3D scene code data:
# # #
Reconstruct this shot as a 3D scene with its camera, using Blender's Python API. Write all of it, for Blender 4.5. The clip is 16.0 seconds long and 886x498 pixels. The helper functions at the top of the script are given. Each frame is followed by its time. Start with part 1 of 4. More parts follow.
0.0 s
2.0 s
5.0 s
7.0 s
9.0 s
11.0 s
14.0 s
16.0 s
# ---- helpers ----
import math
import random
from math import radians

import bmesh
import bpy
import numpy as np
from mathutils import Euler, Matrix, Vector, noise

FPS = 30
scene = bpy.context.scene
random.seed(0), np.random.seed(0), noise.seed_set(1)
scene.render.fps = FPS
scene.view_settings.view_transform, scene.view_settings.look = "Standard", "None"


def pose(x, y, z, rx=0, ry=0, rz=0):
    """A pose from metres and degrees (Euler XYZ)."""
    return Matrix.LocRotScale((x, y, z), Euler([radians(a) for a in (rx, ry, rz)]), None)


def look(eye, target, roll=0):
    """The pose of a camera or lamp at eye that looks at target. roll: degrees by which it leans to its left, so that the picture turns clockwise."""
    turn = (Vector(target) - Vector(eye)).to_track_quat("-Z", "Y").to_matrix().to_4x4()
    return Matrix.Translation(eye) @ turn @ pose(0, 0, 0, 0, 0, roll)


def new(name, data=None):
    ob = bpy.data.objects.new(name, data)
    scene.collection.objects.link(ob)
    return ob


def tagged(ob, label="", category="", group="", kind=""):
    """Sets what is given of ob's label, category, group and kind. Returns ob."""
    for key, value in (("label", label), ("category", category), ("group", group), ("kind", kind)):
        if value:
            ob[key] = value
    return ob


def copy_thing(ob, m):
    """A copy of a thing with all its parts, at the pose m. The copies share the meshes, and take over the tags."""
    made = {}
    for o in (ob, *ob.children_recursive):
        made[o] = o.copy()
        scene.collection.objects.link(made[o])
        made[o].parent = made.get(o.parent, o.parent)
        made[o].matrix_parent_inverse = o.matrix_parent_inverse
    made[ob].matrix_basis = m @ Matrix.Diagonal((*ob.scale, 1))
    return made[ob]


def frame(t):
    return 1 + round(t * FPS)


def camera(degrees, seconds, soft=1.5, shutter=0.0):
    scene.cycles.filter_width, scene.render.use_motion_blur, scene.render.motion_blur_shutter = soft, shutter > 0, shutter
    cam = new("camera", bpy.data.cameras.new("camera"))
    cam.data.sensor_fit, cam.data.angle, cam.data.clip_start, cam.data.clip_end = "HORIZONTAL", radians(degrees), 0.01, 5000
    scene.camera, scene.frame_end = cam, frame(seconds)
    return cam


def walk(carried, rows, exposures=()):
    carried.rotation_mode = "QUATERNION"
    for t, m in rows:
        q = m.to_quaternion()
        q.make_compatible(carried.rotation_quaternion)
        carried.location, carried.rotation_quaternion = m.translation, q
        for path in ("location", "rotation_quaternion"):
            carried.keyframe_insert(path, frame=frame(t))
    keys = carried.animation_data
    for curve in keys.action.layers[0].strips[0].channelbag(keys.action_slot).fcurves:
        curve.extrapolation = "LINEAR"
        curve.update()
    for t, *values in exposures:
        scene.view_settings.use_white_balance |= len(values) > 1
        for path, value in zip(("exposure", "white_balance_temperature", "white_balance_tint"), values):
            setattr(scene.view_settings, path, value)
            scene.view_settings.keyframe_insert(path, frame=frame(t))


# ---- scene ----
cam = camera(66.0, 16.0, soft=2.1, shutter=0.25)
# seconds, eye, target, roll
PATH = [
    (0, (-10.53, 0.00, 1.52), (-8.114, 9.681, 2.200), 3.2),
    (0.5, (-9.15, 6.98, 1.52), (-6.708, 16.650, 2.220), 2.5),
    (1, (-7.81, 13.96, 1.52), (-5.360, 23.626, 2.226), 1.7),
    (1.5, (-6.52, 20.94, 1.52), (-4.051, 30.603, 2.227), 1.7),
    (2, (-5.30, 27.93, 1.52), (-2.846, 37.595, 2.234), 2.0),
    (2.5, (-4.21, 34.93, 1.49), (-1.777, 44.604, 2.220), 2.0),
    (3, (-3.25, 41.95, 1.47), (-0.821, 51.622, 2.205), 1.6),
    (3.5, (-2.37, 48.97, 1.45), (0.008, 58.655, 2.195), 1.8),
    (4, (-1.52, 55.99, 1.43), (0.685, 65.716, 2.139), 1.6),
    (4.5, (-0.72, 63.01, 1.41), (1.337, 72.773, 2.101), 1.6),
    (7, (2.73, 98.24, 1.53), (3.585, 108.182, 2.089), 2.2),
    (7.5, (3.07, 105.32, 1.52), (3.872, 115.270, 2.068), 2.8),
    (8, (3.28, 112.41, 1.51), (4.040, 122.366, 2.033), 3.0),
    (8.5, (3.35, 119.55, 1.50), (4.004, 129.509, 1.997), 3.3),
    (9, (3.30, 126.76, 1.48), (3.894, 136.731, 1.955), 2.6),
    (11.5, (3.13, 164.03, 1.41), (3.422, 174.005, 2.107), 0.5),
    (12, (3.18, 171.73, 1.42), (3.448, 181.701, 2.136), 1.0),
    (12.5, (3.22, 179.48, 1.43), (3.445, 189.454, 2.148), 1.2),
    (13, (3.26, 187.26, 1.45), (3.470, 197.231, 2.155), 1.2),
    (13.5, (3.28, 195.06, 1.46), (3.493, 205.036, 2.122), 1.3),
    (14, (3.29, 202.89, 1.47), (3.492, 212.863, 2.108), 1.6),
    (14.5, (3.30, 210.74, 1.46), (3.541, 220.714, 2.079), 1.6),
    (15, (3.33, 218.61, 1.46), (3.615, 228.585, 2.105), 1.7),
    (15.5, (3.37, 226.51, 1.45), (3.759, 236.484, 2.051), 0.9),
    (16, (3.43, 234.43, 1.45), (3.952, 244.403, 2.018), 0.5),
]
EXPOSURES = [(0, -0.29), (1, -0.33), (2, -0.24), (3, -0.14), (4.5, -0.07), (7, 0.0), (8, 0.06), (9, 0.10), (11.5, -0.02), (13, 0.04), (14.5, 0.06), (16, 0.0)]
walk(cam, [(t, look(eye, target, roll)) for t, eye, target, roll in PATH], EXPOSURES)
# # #
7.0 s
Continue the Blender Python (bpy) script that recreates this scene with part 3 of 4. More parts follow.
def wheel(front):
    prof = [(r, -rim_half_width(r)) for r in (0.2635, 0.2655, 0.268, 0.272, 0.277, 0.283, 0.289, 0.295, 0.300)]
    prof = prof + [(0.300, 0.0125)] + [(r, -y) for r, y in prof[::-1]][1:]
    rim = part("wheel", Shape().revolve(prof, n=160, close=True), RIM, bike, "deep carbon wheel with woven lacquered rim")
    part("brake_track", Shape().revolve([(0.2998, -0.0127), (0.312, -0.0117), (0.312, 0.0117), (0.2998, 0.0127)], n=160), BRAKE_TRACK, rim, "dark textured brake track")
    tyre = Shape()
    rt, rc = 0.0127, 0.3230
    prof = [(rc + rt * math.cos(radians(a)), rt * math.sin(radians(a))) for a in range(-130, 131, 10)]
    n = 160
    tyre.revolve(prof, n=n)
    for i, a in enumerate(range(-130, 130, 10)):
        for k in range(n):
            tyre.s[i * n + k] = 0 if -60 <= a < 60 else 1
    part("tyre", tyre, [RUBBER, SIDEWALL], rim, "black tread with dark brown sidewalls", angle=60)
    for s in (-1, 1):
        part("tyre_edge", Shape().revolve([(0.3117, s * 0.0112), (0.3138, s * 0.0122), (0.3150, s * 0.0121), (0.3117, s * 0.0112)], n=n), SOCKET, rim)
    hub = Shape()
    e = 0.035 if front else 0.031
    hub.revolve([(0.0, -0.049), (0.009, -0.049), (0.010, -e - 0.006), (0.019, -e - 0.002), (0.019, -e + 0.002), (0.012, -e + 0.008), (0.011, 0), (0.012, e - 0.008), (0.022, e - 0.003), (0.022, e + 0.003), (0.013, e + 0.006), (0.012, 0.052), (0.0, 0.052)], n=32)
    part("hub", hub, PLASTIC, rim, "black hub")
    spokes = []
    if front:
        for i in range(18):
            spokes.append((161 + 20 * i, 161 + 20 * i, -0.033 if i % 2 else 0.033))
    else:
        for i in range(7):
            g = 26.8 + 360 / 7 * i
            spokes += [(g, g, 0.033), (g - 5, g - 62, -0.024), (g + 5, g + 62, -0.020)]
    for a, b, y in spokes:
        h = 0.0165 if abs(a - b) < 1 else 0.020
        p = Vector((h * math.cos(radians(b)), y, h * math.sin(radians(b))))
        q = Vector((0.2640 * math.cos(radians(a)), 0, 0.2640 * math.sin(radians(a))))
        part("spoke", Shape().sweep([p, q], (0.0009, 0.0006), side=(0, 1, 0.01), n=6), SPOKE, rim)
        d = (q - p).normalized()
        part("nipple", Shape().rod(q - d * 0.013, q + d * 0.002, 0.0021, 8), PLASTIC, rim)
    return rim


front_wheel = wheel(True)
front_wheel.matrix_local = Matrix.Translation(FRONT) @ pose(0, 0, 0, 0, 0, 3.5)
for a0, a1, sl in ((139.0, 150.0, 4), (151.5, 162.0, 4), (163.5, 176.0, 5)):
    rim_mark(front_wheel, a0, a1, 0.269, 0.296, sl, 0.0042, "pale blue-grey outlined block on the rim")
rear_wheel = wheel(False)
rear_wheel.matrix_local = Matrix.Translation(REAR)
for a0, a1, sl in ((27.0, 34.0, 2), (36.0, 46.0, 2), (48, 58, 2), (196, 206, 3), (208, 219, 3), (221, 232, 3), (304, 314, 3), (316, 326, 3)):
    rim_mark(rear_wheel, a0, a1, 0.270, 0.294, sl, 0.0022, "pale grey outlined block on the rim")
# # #
### EXERCISE OBJECTIVE:
Both the line with "return made[ob]" and the line with "carried.location, carried.rotation_quaternion = m.translation, q" belong in the answer; write them out exactly, with every line between.

### THE COMPLETED TASK:
    return made[ob]


def frame(t):
    return 1 + round(t * FPS)


def camera(degrees, seconds, soft=1.5, shutter=0.0):
    scene.cycles.filter_width, scene.render.use_motion_blur, scene.render.motion_blur_shutter = soft, shutter > 0, shutter
    cam = new("camera", bpy.data.cameras.new("camera"))
    cam.data.sensor_fit, cam.data.angle, cam.data.clip_start, cam.data.clip_end = "HORIZONTAL", radians(degrees), 0.01, 5000
    scene.camera, scene.frame_end = cam, frame(seconds)
    return cam


def walk(carried, rows, exposures=()):
    carried.rotation_mode = "QUATERNION"
    for t, m in rows:
        q = m.to_quaternion()
        q.make_compatible(carried.rotation_quaternion)
        carried.location, carried.rotation_quaternion = m.translation, q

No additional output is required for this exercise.